For the TCLF industry, the implications are particularly relevant. Textile and fashion supply chains frequently involve globally fragmented sourcing structures, including materials and derivatives linked directly or indirectly to commodities covered by the EUDR framework. In sectors already navigating overlapping sustainability obligations — from due diligence to traceability and disclosure requirements — the reduction of duplicative administrative processes could improve operational predictability and free resources for investment in traceability systems, sustainable sourcing, and supply-chain resilience.

At the same time, the simplification exercise also exposes the trade-offs embedded within sustainability regulation itself. Several stakeholders and environmental organisations argue that simplification may not remain purely administrative if reduced obligations also weaken traceability depth, narrow accountability across downstream operators, or remove product categories linked to deforestation risk. The proposed exclusion of several leather and hide products from the Regulation’s scope has become particularly symbolic in this regard, especially for industries connected to global cattle supply chains.

This tension reveals a deeper structural question. The original ambition of the EUDR was not only to prohibit deforestation-linked products, but also to reshape market expectations by embedding traceability and accountability throughout value chains. Early evidence suggests that the Regulation had already begun driving investments in monitoring systems, supply-chain mapping, and corporate sourcing practices even before implementation.

The question therefore becomes whether simplification strengthens the Regulation by making implementation realistically achievable at scale — or whether certain simplifications risk reducing precisely the transparency and market pressure that gave the EUDR its transformative potential. Some observers warn that concentrating obligations upstream and reducing the number of directly accountable actors could create new blind spots in enforcement, particularly in complex international supply chains where laundering, product mixing, or indirect sourcing remain difficult to detect.

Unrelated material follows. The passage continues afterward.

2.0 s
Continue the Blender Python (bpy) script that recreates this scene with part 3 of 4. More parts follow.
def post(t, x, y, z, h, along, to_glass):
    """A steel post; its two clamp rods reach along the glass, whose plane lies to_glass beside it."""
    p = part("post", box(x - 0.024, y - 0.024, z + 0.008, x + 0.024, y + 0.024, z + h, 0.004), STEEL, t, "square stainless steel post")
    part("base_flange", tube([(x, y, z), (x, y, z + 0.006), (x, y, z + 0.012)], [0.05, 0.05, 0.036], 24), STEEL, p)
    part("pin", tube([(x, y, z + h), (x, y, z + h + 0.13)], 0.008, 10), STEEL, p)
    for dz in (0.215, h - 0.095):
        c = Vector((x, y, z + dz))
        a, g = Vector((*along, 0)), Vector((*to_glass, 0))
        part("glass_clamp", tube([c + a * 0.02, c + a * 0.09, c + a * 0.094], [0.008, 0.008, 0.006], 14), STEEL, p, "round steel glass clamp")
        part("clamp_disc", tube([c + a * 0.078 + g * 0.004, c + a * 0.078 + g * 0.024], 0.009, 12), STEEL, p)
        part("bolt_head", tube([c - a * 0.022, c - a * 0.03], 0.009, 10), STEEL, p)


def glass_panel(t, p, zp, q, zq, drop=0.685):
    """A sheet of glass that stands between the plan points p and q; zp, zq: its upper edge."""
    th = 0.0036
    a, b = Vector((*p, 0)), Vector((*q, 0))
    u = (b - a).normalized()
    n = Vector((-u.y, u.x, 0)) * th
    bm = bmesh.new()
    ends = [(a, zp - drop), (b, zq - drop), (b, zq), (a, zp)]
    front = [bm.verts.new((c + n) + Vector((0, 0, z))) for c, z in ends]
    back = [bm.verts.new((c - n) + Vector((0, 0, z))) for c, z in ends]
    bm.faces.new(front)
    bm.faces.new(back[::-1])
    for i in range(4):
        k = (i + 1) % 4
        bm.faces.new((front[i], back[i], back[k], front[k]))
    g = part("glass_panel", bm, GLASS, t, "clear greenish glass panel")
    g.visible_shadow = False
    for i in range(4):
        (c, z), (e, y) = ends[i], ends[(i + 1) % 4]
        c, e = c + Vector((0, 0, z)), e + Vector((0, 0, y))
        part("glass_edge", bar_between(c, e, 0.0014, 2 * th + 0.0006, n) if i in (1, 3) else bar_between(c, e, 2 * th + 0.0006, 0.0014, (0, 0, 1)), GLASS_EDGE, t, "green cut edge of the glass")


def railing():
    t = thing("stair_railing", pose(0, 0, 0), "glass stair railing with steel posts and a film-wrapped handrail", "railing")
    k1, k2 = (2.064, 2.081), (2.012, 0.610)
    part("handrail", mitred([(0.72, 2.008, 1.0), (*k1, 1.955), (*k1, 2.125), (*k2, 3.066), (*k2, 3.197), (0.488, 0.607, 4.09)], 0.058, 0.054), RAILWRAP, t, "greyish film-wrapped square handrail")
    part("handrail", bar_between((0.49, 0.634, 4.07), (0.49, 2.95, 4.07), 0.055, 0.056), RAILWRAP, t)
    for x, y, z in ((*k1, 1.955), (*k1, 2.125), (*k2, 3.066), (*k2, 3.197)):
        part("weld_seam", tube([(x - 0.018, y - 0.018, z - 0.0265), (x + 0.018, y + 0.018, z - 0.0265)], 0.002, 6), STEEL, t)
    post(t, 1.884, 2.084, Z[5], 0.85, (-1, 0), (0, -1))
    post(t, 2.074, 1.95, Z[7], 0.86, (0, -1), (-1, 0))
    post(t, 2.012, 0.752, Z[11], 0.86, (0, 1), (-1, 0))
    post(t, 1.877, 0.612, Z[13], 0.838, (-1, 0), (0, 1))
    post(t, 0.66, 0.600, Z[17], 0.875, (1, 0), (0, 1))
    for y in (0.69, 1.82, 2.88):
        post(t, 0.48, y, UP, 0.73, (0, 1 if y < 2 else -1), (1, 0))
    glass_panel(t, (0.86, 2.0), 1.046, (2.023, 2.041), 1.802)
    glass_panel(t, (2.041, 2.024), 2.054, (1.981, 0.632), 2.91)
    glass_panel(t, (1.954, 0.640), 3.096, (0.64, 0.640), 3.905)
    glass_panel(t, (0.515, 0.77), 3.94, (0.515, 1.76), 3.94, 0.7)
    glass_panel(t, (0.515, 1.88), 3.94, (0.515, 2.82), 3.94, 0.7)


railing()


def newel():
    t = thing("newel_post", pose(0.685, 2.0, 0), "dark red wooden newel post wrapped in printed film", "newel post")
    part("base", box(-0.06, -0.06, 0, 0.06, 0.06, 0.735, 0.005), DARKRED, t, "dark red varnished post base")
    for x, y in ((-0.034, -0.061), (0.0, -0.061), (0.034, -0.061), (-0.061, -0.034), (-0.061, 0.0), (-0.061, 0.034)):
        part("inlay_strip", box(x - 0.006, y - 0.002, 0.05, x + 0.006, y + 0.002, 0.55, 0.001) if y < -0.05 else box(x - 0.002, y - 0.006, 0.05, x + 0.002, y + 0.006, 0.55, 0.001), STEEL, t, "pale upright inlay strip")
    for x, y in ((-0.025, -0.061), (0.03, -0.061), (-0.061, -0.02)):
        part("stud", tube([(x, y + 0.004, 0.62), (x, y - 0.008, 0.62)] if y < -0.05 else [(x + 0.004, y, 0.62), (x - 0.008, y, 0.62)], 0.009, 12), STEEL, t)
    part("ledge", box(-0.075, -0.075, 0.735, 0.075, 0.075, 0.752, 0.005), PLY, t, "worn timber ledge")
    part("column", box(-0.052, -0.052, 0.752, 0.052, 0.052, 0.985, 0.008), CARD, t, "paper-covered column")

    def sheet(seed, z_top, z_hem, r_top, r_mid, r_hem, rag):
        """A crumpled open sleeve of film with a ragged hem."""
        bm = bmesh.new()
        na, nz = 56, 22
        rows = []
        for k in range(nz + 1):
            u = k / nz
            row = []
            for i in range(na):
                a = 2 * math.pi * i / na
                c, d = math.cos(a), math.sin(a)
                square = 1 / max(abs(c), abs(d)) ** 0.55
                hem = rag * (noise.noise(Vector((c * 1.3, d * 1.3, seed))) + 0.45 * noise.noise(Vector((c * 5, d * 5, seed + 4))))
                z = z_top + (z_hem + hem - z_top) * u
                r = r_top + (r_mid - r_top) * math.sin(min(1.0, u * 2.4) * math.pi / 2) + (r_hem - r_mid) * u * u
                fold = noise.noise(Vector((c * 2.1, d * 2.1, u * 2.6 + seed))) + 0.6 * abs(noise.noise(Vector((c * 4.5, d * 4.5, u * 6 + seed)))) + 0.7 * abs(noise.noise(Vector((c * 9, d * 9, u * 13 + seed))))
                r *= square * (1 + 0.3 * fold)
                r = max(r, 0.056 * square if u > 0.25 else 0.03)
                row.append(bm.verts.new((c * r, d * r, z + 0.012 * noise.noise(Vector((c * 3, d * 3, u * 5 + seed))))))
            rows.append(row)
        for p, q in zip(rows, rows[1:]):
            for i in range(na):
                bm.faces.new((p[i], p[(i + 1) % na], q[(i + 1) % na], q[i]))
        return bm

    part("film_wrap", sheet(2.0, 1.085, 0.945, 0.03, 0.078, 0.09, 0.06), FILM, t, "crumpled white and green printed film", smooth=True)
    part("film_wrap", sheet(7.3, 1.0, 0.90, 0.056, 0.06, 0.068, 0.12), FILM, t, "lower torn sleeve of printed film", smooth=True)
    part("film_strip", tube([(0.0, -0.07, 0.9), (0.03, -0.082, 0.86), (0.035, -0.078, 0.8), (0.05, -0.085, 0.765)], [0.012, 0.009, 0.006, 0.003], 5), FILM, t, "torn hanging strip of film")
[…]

This debate extends beyond deforestation policy alone. Increasingly, the EU appears to be entering a new phase of sustainability governance in which competitiveness, simplification, implementation capacity, and geopolitical pressure are reshaping how Green Deal legislation evolves in practice. The EUDR simplification package may therefore represent more than a technical adjustment: it may signal a broader recalibration of the relationship between environmental ambition and economic operability within European regulation.
As implementation approaches, the central issue may no longer be whether simplification is necessary, but rather how far simplification can proceed before it begins to alter the credibility, enforceability, and transformative capacity of the original legislative ambition. The broader strategic question for Europe is therefore whether sustainability regulation can remain both globally influential and operationally manageable — or whether, under growing economic and political pressure, implementation realism will progressively redefine the level of ambition the EU is ultimately prepared to sustain.